What does this mean for our one-room writing center with tables and chairs? A shift in space that better conceives of different learning and composing needs. For some centers, this means a total redesign to support multiple rooms and new technologies. As Sheridan reminds us, though, sometimes a center doesn’t have the funds, resources, or space to build a center from scratch, and it’s important to recognize that a center doesn’t need to change completely to implement accessible practices (Hitt 3). What makes a multiliteracy center accessible is not necessarily the space, but a dialogue between space and practice.


Lefebvre reminds us that the physical spaces we inhabit affect our actions within those spaces; in turn, our actions and social practices impact those spaces. When we talk about practice, then, we should also be talking about space. And when we talk about either of these, we should be talking about accessibility. Just because a multiliteracy center has multiple rooms and resources and supports multiple and flexible practices does not mean that the center will be accessible to all students. Even within these spaces, explicit conversations about disability are necessary to ensure that the needs of all students are met. Such conversations must move away from historical and current conversations about disability that target particular disabilities, identifying characteristics and assuming that students with disabilities are a homogenous group that must be treated a particular way.
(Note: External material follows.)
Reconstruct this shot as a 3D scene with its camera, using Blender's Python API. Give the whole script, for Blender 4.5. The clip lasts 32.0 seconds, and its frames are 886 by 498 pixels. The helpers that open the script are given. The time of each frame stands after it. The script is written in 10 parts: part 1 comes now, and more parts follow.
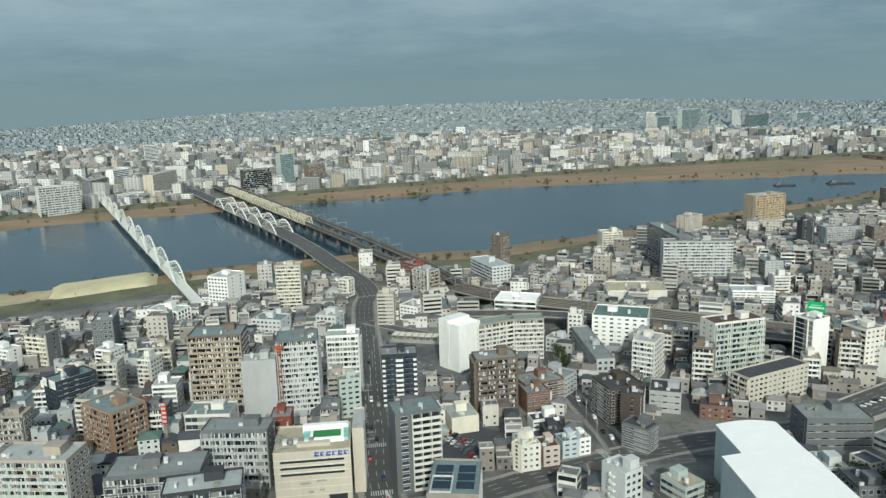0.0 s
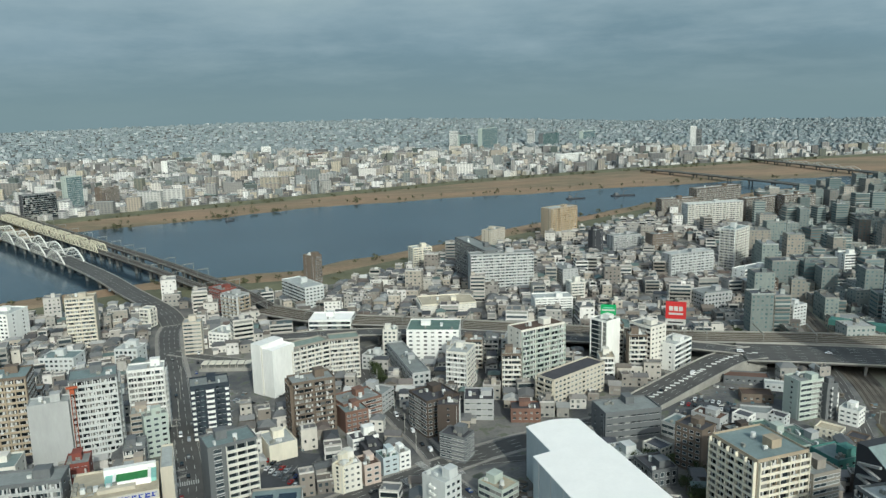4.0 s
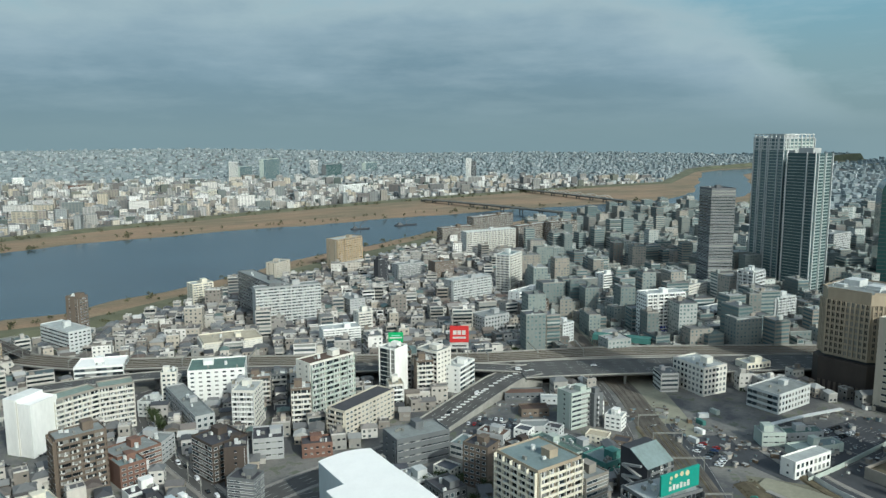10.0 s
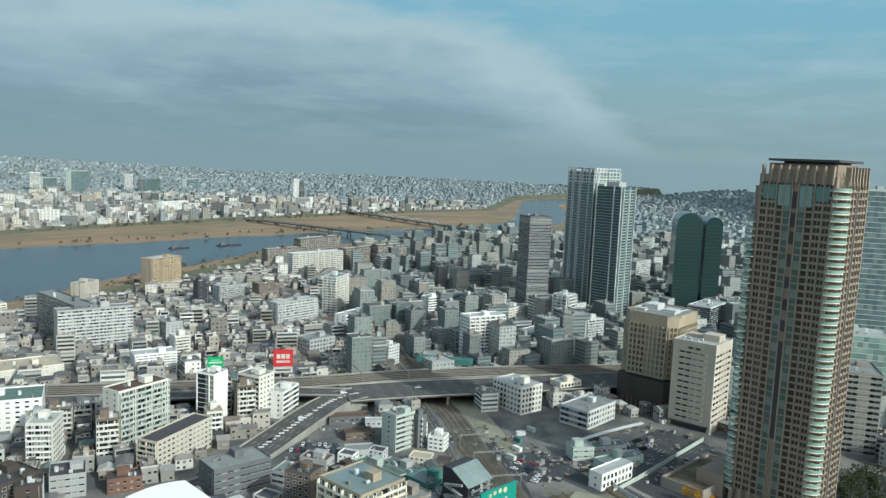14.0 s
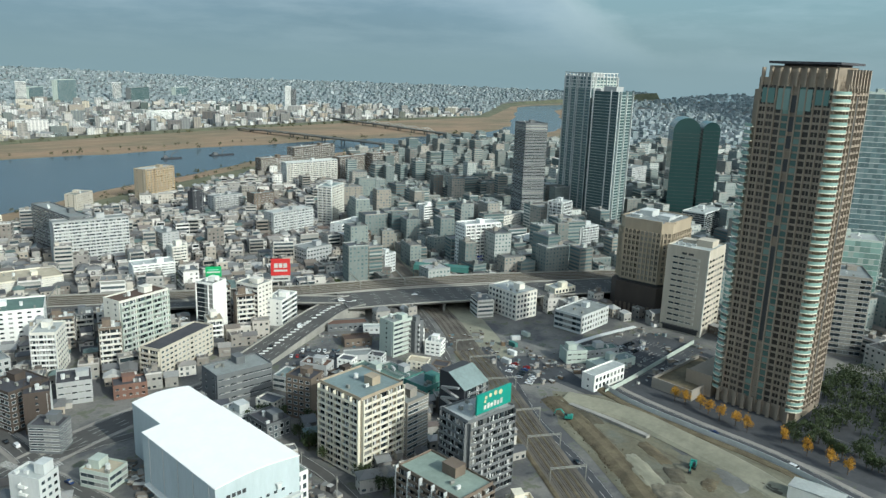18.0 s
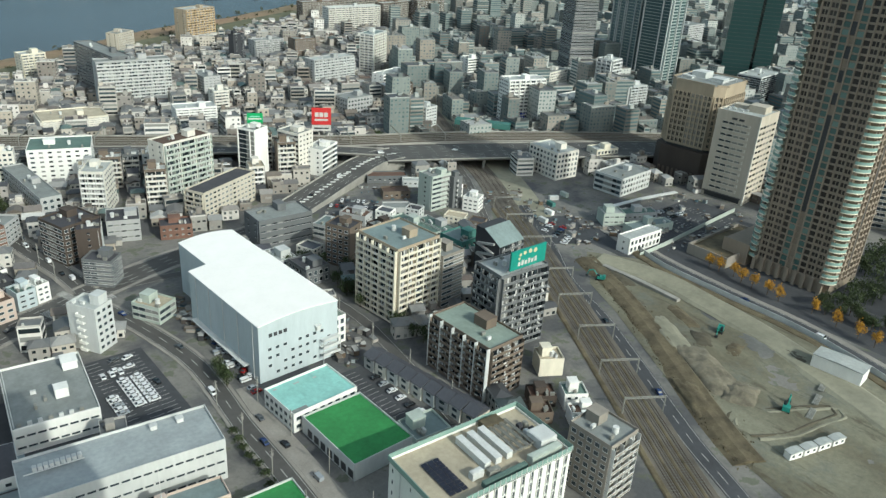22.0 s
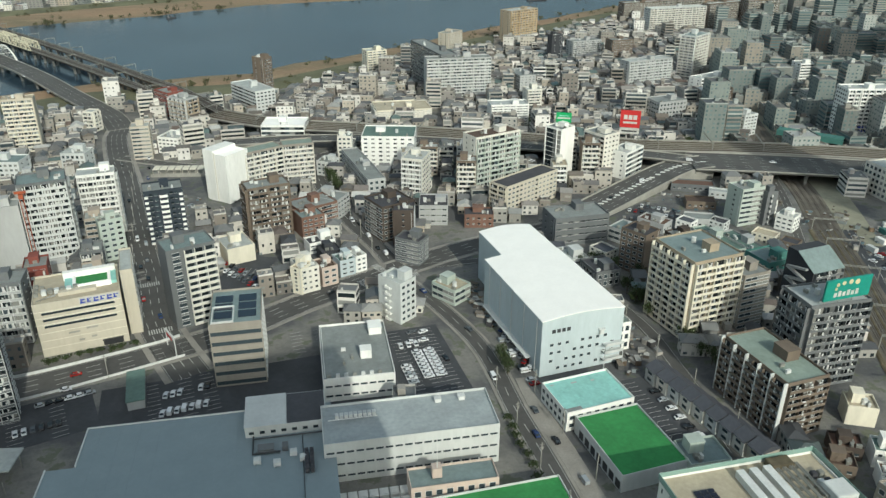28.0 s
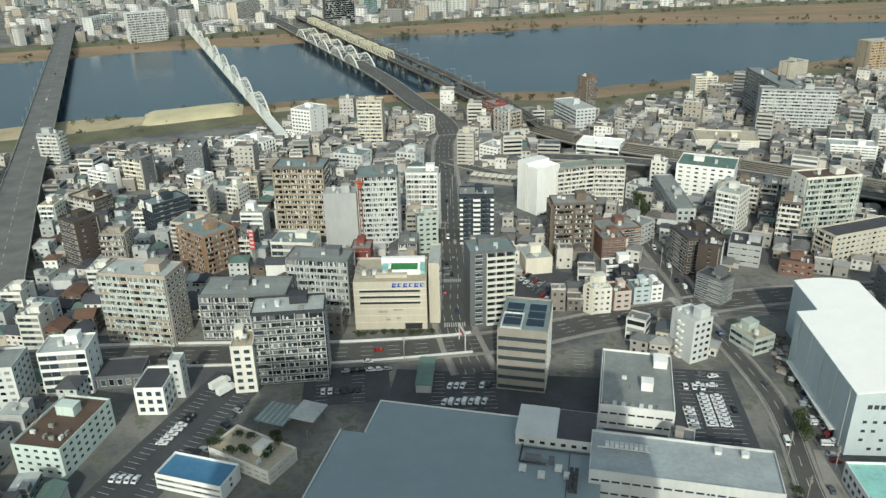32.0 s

Instead, multiliteracy encourages us to think more inclusively about students’ learning and composing needs, to recognize that all students can benefit from engaging with texts in different ways in different contexts. All students have a variety of rhetorical, intellectual, and physical abilities, and multiliteracy centers must be ready to adapt not only their physical spaces and practices, but also the way they construct disability and the needs of all learners (Hitt 6).

Works cited info is available upon request.